Oh, blogging. Back when I didn’t have an agent or even a complete manuscript to my name, back when I was but a lowly intern in a just-started small press, I had no compunction writing up wordy posts about writer’s block, revision, and the emotional travails of the creative process. Now I’m like: Ha-ha! I don’t know crap. I’m not going to write about how much crap I don’t know.
So: #reallife, #whinypublicjournal, #whatisthiseven
I recently finished a 61K draft of my novel in about eighteen days. The speed is not that impressive, because this was like, I don’t know, the ninth, start-over version of this book. The characters, the research, the Shakespeare play upon which it is based, are practically part of my brain’s basic blueprints at this point.

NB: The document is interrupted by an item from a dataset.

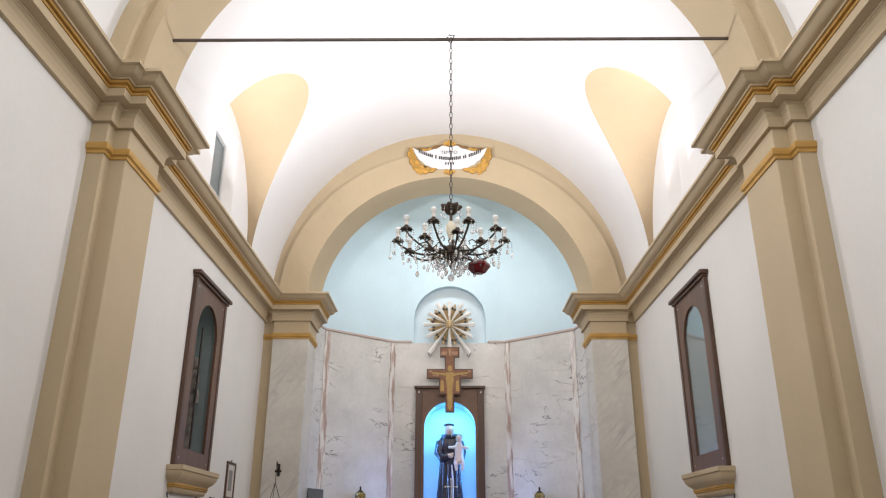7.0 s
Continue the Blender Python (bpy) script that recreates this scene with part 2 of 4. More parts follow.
def vault_bay(name, y0, y1, shape, yg, half_g, tips, powers, yw, half_w):
    """One bay of barrel vault with two lunettes cut into it; white severy, sand-coloured lunette webs."""
    va = shape[0]
    groin = lambda s, k: tips[k] + (va - tips[k]) * abs(s) ** powers[k]
    ys = [(y0 + (yg - half_g - y0) * i / 4, None) for i in range(4)] + [(yg + half_g * s, s) for s in lunette_s()] + \
         [(yg + half_g + (y1 - yg - half_g) * i / 4, None) for i in range(1, 5)]
    bm = bmesh.new()
    rows = []
    for y, s in ys:
        row = []
        for k in range(-32, 33):
            xg = va if s is None else groin(s, 0 if k < 0 else 1)
            x = va * math.sin(math.asin(min(1, xg / va)) * k / 32)
            row.append((x, y, vault_z(x, shape)))
        rows.append(row)
    grid(bm, rows)
    top = structure(finish(name, bm, WHITE, smooth=True), "white plastered barrel vault with lunettes", "ceiling")
    for side in (-1, 1):
        bm = bmesh.new()
        rows = []
        for s in lunette_s():
            xg = groin(s, 0 if side < 0 else 1)
            a = Vector((side * xg, yg + half_g * s, vault_z(xg, shape)))
            b = Vector((side * (W + 0.025), yw + half_w * s, 4.95 + 1.72 * math.sqrt(max(0, 1 - s * s))))
            rows.append([a.lerp(b, k / 12) for k in range(13)])
        grid(bm, rows)
        part("lunette_web", bm, SAND, top, "sand-coloured painted lunette", smooth=True)
    return top


vault_bay("vault_1", 0.24, ARCH_N + 0.02, NEAR_V, 2.72, 1.252, (1.854, 1.617), (1.98, 1.75), 2.68, 1.29)
vault_bay("vault_2", ARCH_F - 0.02, 11.08, FAR_V, 8.42, 1.245, (1.845, 1.767), (1.98, 2.03), 8.33, 1.40)


def rear_vault():
    bm = bmesh.new()
    xs = [NEAR_V[0] * math.sin(math.pi / 2 * k / 24) for k in range(-24, 25)]
    grid(bm, [[(x, y, vault_z(x, NEAR_V)) for x in xs] for y in (Y_BACK, -0.58)])
    return structure(finish("vault_3", bm, WHITE, smooth=True), "white plastered barrel vault", "ceiling")


rear_vault()


def lunette_wall(side, yc, half_w, window):
    """The wall inside a lunette, with a splayed window recess where window is set."""
    bm = bmesh.new()
    x = side * W
    n = 48
    z0 = SPRING - 0.06
    outer = [(yc + half_w * 1.04 * math.cos(math.pi * (1 - i / n)), 4.95 + 1.80 * math.sin(math.pi * i / n)) for i in range(n + 1)]
    if not window:
        v = [bm.verts.new((x, y, z)) for y, z in [(outer[0][0], z0), *outer, (outer[-1][0], z0)]]
        bm.faces.new(v)
        ob = structure(finish("lunette_wall", bm, WHITE), "white plastered lunette wall", "wall")
    else:
        ring = [(x, 7.93, 5.05), (x, 7.93, 6.44), (x, 8.83, 6.44), (x, 8.83, 5.05)]
        xd = side * (W + 0.17)
        deep = [(xd, 8.30, 5.56), (xd, 8.30, 6.34), (xd, 8.78, 6.34), (xd, 8.78, 5.56)]
        vo = [bm.verts.new((x, y, z)) for y, z in outer]
        vr, vd = [bm.verts.new(p) for p in ring], [bm.verts.new(p) for p in deep]
        ends = [bm.verts.new((x, outer[0][0], z0)), bm.verts.new((x, outer[-1][0], z0))]
        for i in range(4):
            j = (i + 1) % 4
            bm.faces.new((vr[i], vr[j], vd[j], vd[i]))
        if window == "blind":
            bm.faces.new(vd)
        i1 = min(range(n + 1), key=lambda i: abs(outer[i][0] - 7.93))
        i2 = min(range(n + 1), key=lambda i: abs(outer[i][0] - 8.83))
        bm.faces.new((ends[0], *vo[:i1 + 1], vr[1], vr[0]))
        bm.faces.new((vr[1], *vo[i1:i2 + 1], vr[2]))
        bm.faces.new((vr[3], vr[2], *vo[i2:], ends[1]))
        bm.faces.new((ends[0], vr[0], vr[3], ends[1]))
        ob = structure(finish("lunette_wall", bm, WHITE), "white plastered lunette wall with a splayed window recess", "wall")
    return ob


for side in (-1, 1):
    lunette_wall(side, 2.68, 1.29, False)
    lunette_wall(side, 8.33, 1.40, "open" if side < 0 else "blind")


# ---- arches ----
def ellipse(a, b, zc, n=64, z0=None, power=2.0):
    """Half ellipse, fuller at the haunches where power is over 2."""
    pw = lambda v: math.copysign(abs(v) ** (2 / power), v)
    pts = [(a * pw(math.cos(math.pi * (1 - i / n))), zc + b * pw(math.sin(math.pi * i / n))) for i in range(n + 1)]
    return [(pts[0][0], z0), *pts, (pts[-1][0], z0)] if z0 is not None else pts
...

But mentally, there were things like: this is probably the last shot, with this particular book, and this might be hours of essentially wasted work, and you only have a sort-of game plan about where this will go, and your agent is going to hate this and tear up your contract and kick you to the unpublished curb, and even if she does like it, probably every editor is going to hate it too, so who cares, and why didn’t you decide to write a more marketable book, and hahayeahright, it’s not the market, it’s you; you suck.
And so on . . .
But something sort of marvelous happened to me, when I was sitting at my computer, feeling despondent, and I thought, very clearly: Just write the damn book.

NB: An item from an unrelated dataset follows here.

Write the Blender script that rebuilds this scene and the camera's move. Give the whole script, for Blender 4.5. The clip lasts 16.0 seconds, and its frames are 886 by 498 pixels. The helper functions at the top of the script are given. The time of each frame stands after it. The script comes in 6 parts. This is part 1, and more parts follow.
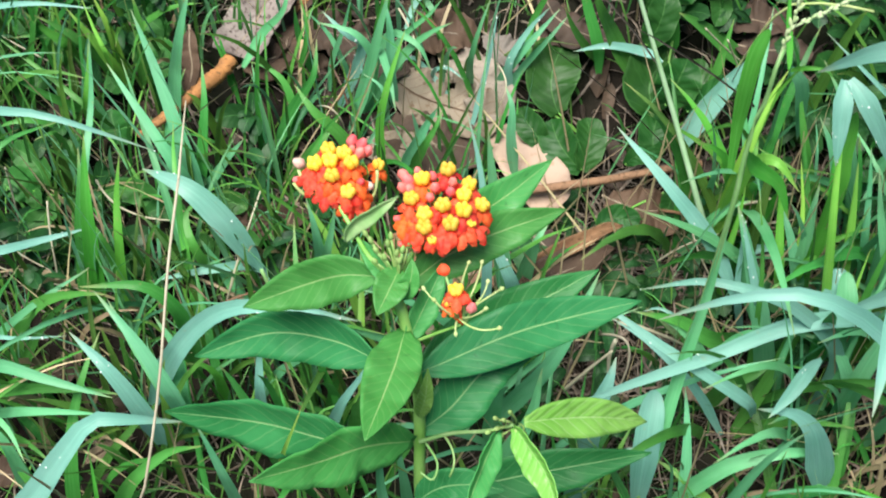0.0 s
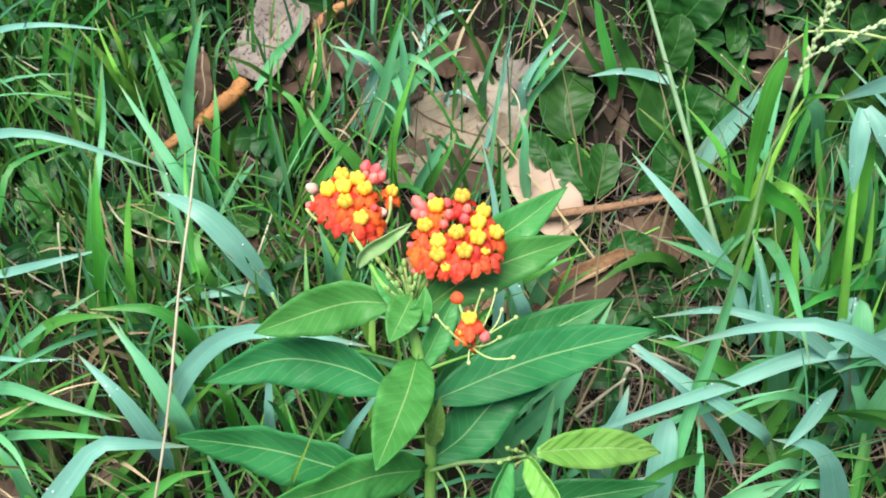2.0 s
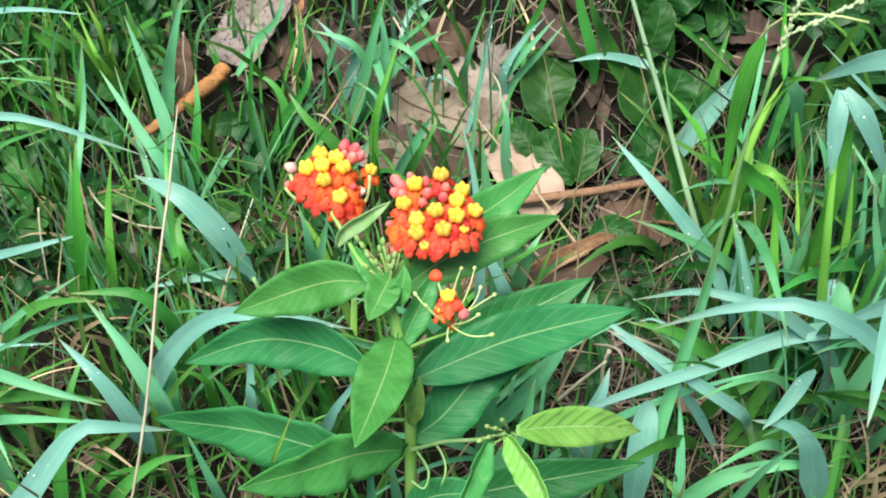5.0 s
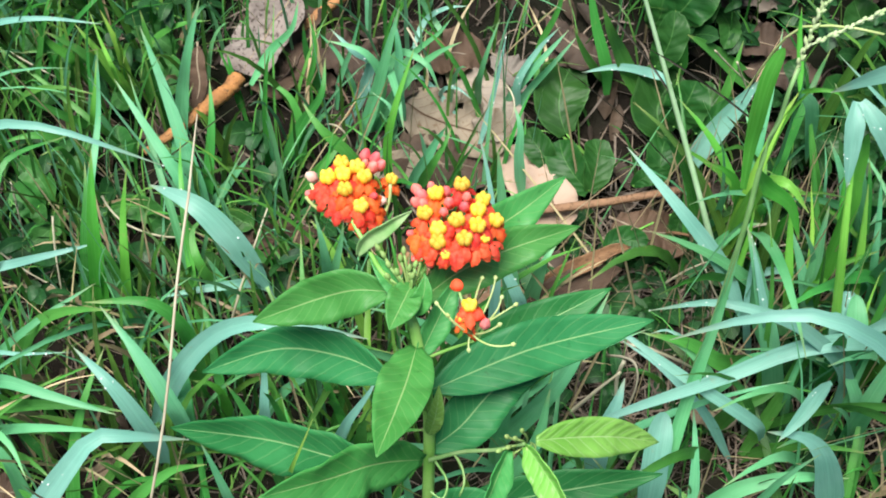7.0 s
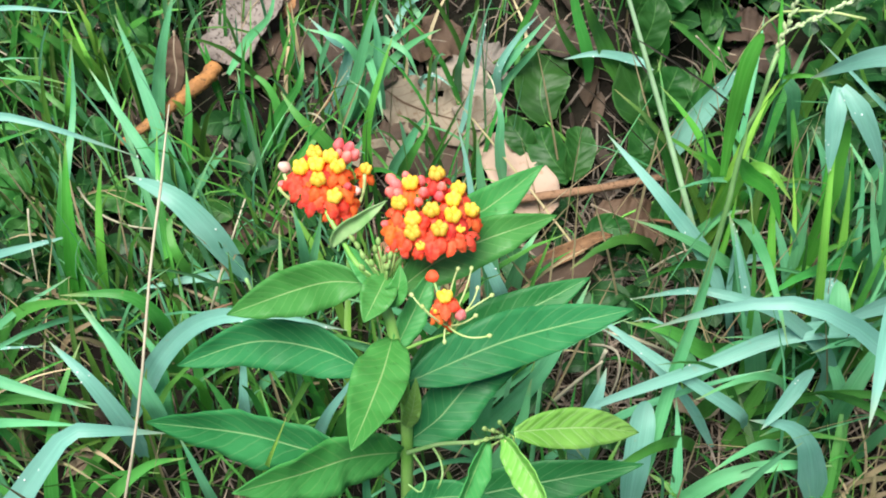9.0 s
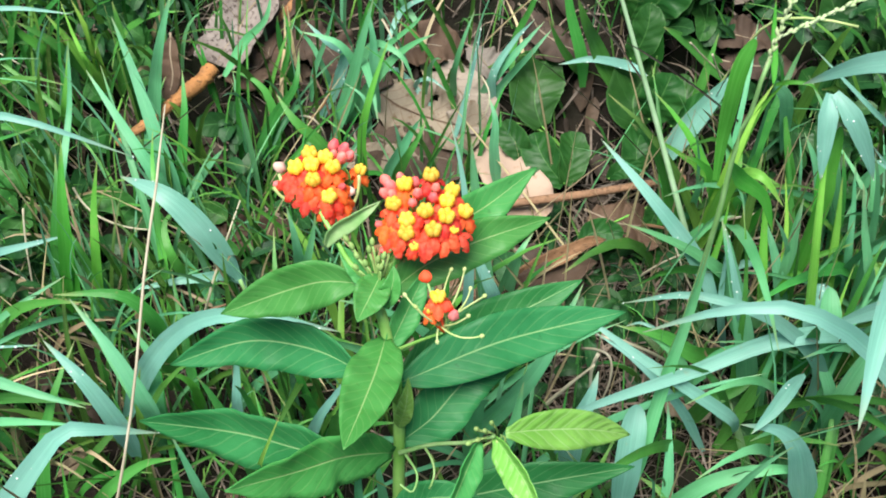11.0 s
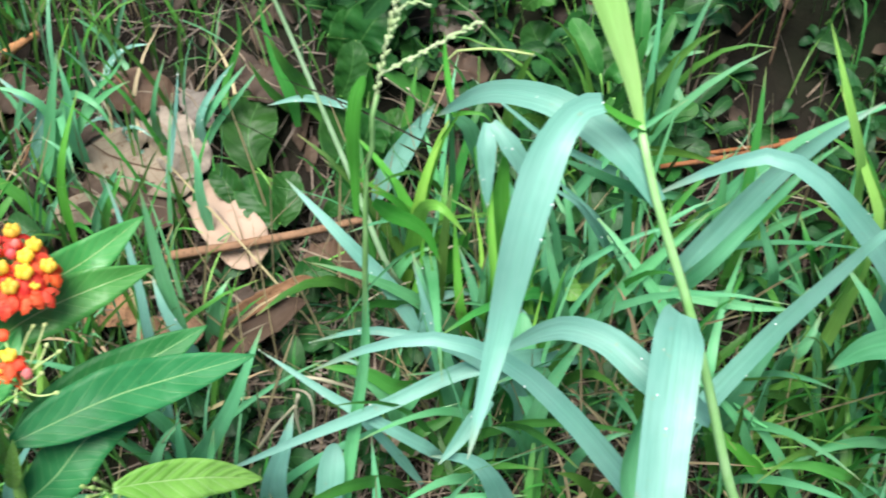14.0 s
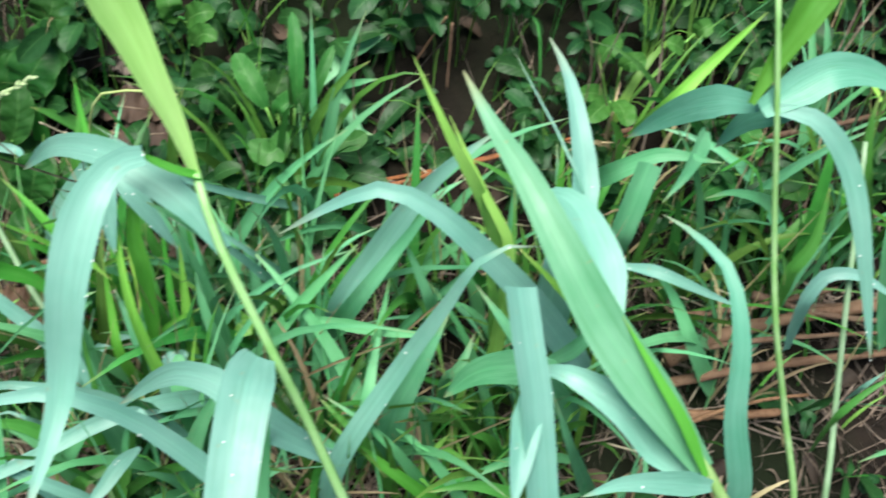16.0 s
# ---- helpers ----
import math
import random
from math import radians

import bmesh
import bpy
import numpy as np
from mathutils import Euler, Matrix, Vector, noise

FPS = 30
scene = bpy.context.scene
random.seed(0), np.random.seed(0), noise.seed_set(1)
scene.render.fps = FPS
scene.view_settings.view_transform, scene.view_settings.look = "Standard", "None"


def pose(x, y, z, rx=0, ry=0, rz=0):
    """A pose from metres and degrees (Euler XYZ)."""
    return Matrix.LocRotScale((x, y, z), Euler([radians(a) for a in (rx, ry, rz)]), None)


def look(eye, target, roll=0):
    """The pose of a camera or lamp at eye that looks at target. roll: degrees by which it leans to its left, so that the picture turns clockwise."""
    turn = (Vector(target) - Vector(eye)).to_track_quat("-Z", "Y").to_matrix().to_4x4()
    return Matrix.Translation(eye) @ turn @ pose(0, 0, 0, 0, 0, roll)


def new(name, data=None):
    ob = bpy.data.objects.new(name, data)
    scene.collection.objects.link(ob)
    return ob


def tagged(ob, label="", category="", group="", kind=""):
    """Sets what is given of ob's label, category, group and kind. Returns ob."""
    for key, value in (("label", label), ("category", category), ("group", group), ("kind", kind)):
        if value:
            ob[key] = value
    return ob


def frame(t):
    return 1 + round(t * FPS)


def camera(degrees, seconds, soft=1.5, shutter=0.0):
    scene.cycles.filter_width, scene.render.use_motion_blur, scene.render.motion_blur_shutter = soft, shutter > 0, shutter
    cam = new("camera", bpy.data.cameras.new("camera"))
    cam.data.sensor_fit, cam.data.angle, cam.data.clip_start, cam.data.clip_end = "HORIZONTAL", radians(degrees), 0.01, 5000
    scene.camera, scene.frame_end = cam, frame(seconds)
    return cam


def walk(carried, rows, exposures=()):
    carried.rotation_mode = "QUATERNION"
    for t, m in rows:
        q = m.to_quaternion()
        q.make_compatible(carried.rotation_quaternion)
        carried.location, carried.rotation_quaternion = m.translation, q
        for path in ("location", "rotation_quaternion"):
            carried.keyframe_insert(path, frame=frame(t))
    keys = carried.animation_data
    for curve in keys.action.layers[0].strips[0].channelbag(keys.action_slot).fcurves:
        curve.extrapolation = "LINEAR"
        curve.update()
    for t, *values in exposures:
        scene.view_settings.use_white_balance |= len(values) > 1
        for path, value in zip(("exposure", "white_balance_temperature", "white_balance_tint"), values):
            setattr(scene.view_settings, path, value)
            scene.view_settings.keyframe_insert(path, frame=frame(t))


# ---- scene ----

I think my subconscious was digging up a little piece of one of my favorite books, Code Name Verity. The phrase, “Fly the plane, Maddie,” runs through the book several times, and it’s basically an assurance: do what you have to do. Don’t let fear stop you. (Apparently the added expletive is my own subconscious’s contribution.) And so, several times as I was starting, breathing out and blocking everything else out, it helped to tell myself, “Just write the book, McKelle.”
Because that’s really your only job at that stage, right? Sure you might have to promote and panic and brave the trenches of editing and marketing, but those will still be there for you to worry about later. In fact, you won’t have to worry about them at all unless you write something first.
The most important part, and incidentally the most enjoyable, is just telling the story. Write the book. That’s all you have to do. And, you know, writing a book is hard – but is it any harder than flying a plane? Or anything else that people do?
Anyway, I bet you can guess what happened. I wrote the damn book. Frankly, it was sort of nice. I love writing, and actually I love this story too, and still will, even if all the aforementioned horrors come to pass.